:: GOAL OF THE EXERCISE ::
Reproduce each line from the first in the data through the line that contains "import random" exactly; give nothing else.

··· DATA SEGMENT

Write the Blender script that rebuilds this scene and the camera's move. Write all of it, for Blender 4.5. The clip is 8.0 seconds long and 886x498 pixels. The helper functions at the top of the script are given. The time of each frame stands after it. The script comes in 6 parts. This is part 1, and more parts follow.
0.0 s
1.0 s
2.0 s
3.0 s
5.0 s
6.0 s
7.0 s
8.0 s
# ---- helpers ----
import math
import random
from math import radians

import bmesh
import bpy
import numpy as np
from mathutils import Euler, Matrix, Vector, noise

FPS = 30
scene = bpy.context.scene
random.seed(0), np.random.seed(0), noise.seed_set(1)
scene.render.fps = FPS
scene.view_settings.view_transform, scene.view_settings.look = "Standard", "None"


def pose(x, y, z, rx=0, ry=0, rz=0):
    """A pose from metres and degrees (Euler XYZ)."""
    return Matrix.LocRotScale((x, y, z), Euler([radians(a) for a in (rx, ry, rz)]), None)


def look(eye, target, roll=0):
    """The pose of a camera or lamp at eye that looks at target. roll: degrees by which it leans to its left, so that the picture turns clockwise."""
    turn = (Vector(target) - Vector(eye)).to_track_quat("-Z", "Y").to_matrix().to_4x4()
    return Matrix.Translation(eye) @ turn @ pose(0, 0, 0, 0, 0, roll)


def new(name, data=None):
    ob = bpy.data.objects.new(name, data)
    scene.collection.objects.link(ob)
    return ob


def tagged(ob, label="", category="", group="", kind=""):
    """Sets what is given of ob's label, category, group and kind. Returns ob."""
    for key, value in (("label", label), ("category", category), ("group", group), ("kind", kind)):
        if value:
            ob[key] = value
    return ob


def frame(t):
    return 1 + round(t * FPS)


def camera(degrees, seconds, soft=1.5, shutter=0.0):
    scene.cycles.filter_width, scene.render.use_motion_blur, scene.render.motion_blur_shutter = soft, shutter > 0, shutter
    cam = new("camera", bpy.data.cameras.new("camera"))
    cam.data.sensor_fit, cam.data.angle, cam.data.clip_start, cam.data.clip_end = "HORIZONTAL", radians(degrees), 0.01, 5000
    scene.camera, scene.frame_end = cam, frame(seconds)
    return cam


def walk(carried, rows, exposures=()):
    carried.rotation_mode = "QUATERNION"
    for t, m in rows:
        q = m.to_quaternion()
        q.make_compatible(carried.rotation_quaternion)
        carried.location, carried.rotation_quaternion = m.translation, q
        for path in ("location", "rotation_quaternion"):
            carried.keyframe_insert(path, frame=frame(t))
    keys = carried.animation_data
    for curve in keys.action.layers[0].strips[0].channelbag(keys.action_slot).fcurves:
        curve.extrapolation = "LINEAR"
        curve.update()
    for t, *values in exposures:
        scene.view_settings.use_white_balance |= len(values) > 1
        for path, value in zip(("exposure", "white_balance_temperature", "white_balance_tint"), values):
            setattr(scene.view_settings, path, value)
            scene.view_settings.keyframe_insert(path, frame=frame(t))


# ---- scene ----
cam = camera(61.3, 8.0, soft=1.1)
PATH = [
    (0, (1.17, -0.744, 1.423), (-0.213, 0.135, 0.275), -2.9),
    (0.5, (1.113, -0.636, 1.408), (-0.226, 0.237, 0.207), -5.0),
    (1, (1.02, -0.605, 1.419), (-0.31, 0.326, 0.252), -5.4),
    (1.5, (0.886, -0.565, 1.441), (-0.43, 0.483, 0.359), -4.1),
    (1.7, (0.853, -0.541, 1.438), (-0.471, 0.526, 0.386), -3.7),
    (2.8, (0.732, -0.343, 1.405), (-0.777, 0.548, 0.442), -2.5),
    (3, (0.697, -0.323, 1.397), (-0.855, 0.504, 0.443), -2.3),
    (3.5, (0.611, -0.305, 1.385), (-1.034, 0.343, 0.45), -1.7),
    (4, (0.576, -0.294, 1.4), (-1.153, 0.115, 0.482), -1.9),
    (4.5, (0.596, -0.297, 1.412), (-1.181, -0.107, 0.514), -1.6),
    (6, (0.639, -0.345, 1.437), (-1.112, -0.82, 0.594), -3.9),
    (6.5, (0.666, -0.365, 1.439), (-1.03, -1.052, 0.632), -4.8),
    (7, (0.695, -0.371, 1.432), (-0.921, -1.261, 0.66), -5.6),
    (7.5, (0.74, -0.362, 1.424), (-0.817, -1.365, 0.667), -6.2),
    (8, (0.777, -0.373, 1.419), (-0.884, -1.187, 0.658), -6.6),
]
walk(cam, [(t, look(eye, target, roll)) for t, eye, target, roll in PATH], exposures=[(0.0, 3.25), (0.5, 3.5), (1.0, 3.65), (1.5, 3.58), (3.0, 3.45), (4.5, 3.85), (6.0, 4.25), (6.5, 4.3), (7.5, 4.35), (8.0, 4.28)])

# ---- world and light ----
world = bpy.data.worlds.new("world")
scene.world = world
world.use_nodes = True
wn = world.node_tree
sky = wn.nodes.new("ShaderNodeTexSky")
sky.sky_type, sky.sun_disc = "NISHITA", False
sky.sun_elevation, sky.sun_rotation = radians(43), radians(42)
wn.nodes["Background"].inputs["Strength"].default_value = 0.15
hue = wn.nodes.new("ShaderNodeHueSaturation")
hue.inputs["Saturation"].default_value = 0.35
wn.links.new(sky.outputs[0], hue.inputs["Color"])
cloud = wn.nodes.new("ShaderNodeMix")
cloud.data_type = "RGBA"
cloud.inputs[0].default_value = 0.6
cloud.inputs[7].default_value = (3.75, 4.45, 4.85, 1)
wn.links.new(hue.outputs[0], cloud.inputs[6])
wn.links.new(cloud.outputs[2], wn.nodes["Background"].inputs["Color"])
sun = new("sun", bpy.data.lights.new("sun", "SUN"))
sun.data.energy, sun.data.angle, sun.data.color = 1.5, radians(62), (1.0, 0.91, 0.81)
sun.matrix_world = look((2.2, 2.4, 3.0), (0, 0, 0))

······

:: EXERCISE RESULT ::
Write the Blender script that rebuilds this scene and the camera's move. Write all of it, for Blender 4.5. The clip is 8.0 seconds long and 886x498 pixels. The helper functions at the top of the script are given. The time of each frame stands after it. The script comes in 6 parts. This is part 1, and more parts follow.
0.0 s
1.0 s
2.0 s
3.0 s
5.0 s
6.0 s
7.0 s
8.0 s
# ---- helpers ----
import math
import random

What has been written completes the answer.